Madeira Tanne 50, which I measured as 39 wraps/cm is quite a bit finer.
My question is
Are the silk threads "squashier" when used in bobbin lace so that the
extra threads can squeeze themselves into the space or have I totally
misunderstood Brenda's work!
Yes, silk is usually a bit "squashier" than cotton though it does 
depend a bit on how firmly or otherwise it is spun.  Any thread gets 
less "squashy" if it is firmly spun.

On the Piper's website their price list includes a list of comparable 
cotton threads.  Both the 80/3s and the 90/3 they compare to Madeira 
Tanne 30, which I would agree with, but the 90/2 twisted gloss they 
compare to Tanne 50, Mettler 60/2 and Crochet cotton 80!!!  Tanne 50 is 
finer than the 90/2 at 39 wraps/cm and Mettler 60/2 finer still at 46 
wraps/cm.  Crochet cotton 80 whatever that may be (Coats? DMC 
Cordonnet?

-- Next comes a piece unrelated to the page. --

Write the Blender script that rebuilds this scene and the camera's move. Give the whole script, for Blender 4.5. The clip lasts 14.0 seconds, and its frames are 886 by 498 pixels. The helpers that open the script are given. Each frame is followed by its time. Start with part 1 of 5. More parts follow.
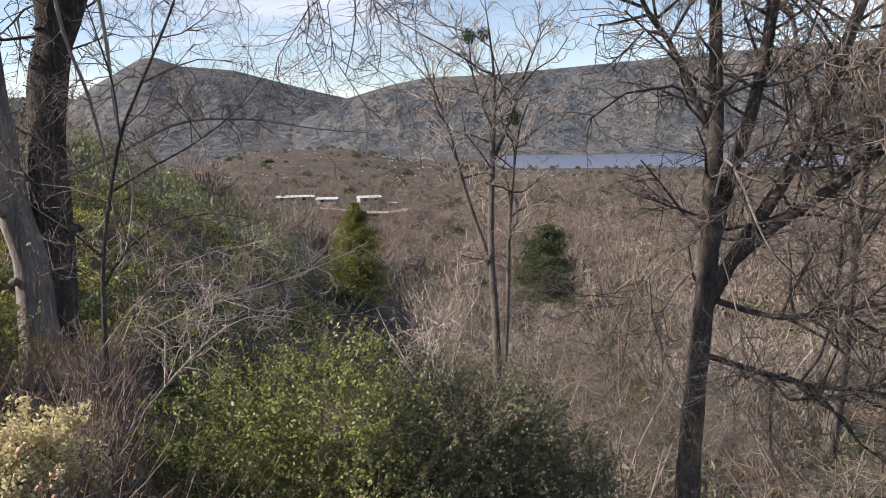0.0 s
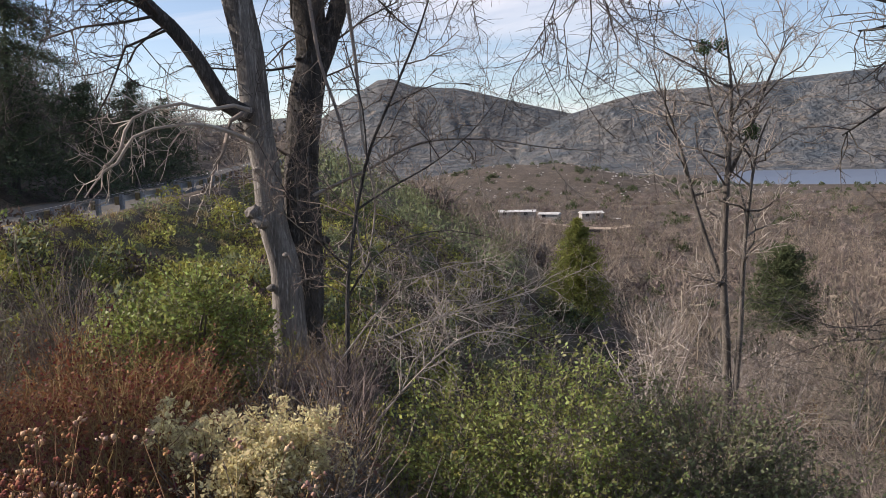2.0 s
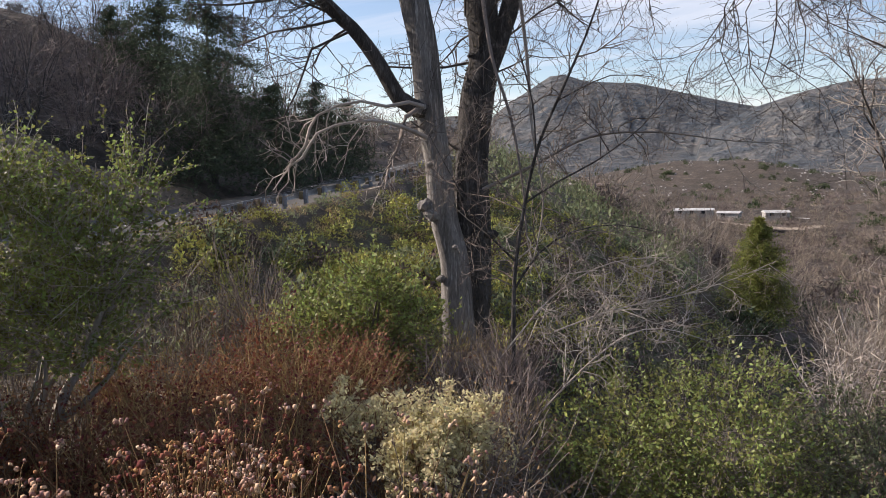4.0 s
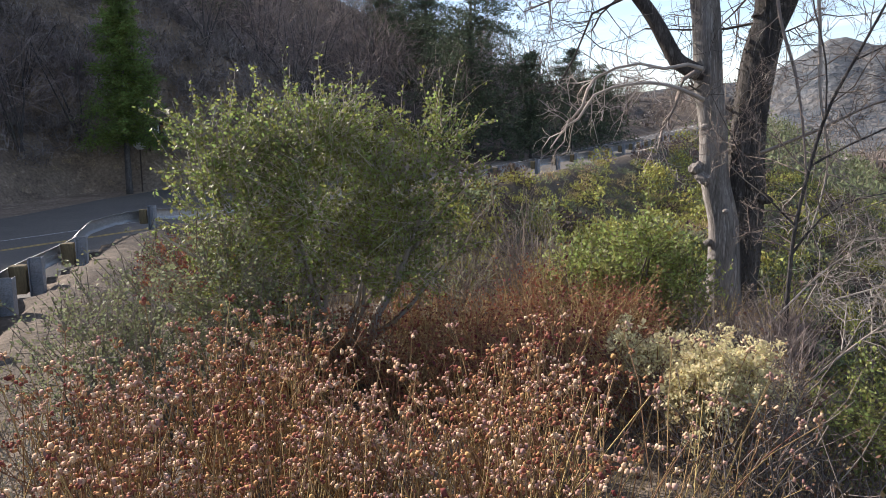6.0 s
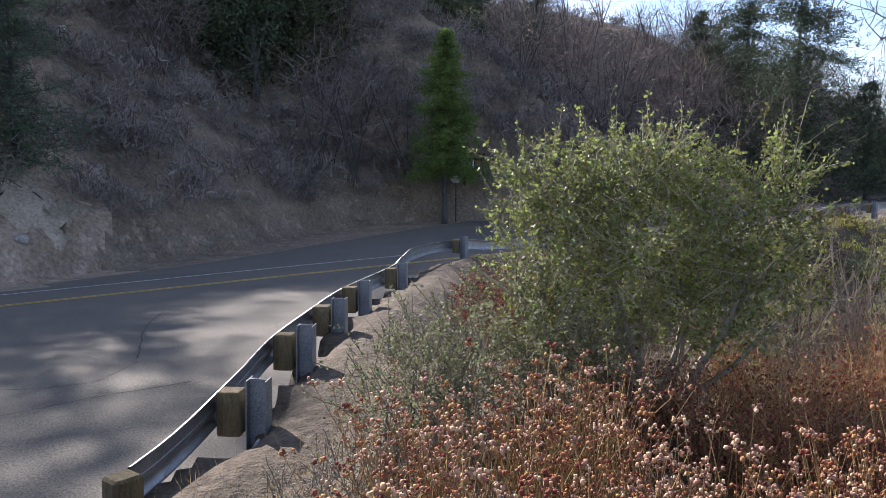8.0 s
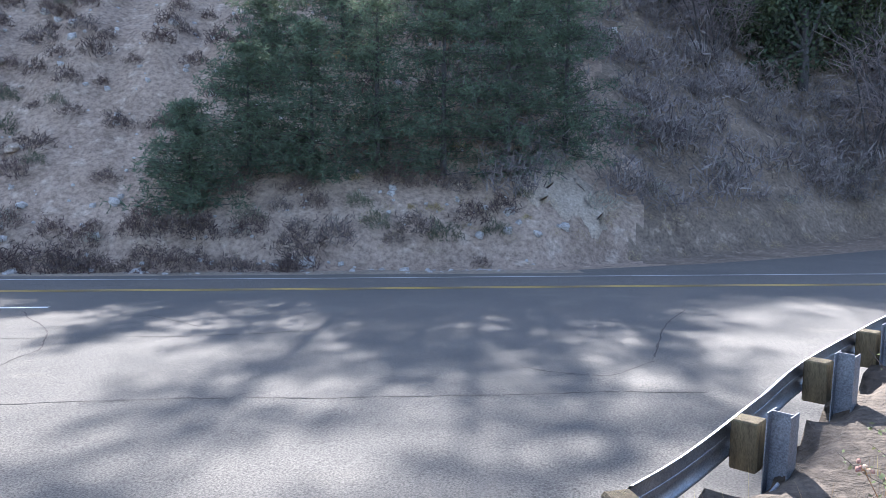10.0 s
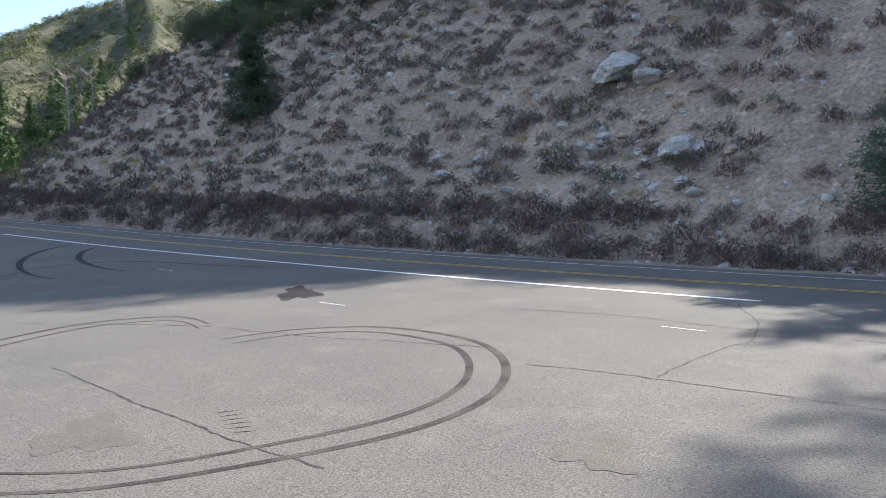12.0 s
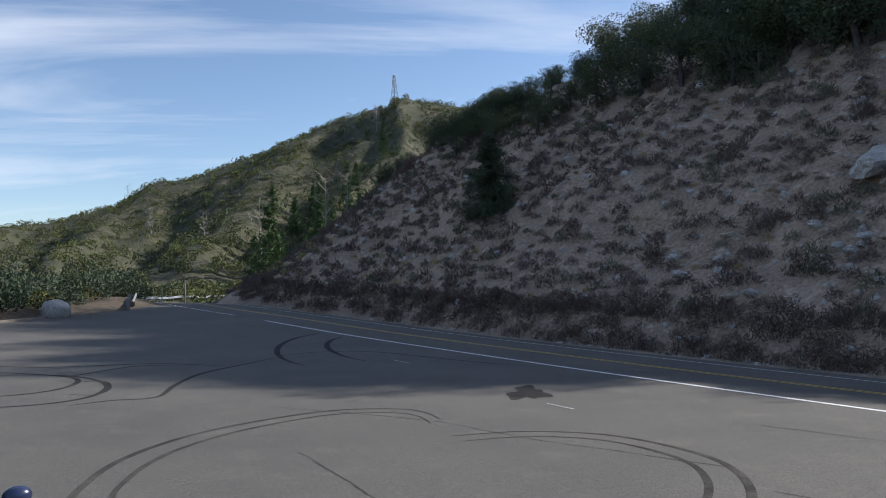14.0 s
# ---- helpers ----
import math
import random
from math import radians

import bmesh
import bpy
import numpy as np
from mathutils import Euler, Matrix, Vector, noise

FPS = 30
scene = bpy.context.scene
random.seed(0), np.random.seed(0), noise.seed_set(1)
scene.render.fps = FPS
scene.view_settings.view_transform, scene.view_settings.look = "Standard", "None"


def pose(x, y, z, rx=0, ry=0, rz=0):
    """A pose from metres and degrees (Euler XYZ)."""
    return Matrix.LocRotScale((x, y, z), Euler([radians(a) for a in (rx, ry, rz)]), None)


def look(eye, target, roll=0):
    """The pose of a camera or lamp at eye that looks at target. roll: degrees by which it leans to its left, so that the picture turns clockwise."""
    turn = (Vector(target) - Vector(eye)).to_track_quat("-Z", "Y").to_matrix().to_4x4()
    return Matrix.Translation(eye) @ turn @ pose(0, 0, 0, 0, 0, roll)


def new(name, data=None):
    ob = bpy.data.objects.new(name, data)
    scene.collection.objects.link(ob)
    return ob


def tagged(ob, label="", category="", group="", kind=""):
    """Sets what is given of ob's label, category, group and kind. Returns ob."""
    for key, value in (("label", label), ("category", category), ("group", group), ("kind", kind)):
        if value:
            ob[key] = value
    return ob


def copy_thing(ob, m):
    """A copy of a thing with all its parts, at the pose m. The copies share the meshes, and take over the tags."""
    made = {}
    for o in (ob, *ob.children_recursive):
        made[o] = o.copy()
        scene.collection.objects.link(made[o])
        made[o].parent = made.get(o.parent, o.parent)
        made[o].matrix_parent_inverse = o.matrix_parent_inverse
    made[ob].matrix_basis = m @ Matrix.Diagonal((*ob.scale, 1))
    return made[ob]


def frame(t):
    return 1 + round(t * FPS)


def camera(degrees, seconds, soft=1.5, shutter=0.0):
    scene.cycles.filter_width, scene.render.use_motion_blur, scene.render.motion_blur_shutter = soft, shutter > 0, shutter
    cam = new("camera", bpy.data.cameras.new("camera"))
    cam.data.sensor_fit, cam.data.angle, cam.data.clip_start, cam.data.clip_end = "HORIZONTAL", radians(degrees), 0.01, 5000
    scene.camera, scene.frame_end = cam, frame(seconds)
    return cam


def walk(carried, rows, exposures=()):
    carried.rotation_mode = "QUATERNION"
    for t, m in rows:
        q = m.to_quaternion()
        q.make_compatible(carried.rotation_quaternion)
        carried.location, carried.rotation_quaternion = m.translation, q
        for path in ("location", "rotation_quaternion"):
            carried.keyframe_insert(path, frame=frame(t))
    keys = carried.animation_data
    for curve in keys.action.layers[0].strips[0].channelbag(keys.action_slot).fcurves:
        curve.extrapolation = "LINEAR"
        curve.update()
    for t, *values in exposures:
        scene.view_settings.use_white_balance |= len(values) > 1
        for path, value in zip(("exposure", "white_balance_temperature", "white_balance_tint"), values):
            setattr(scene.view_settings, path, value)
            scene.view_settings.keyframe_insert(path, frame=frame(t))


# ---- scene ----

Special Dentelles?) is likely to be around 30 wraps/cm

I thought that where were 99 wraps per cm
in Yarn "A" and the pricking said use yarn "B", if yarn B was within a
reasonable number of "wraps" of A it would work
Yes it should do although substituting a cotton for a silk will make 
quite a difference in the feel of the finished lace.

and that otherwise you
had an adjustment fact or to apply based on  99 X A/B (or 99 X A2/B2 ? 
-
please answer this one too, someone, again!).
Unfortunately it's not quite as simple as that!
For torchon you should be able to fit 12 threads between footside 
pinholes, and for point ground laces 10 threads.  There are tables in 
the front of my books for the different size grids.  For sectional 
laces, such as Milanese, it has to be a bit more flexible, depending of 
course on how curved the braids are and how many pairs you are using in 
relation to the width of the braid, but about 8-10 thread widths 
between pinholes is a rough guide.  Don't try to measure  the distance 
between 2 adjacent pins - find a straight run and count the spaces 
along 10mm.

A thread which measures 30 wraps/cm will fit 30 thread widths between 
pinholes which are 1cm (10mm) apart.  If the pinholes are 5mm apart 
then 15 threads would fit between them (and the thread would be too 
fine for that pricking).   but if the pinholes were only 3mm apart the 
same thread would only fit in 9 times and would be about right, but if 
the pinholes were 2mm apart it would be too thick as only 6 threads 
would fit between.
An approximate guide for Milanese (based on measurements from Pat 
Read's books) is:
3 spaces/cm =  27 wraps/cm thread
3.5 spaces/cm = 30 wraps/cm thread
4 spaces/cm = 32 wraps/cm thread
5 spaces/cm = 40 wraps/cm thread
6 spaces/cm = 50 wraps/cm thread
7 spaces/cm = 56 wraps/cm thread

Of course personal preference also comes into the equasion; you might 
want a thicker thread to give a substantial and dense appearance or you 
might want a lighter, airier appearance to your lace.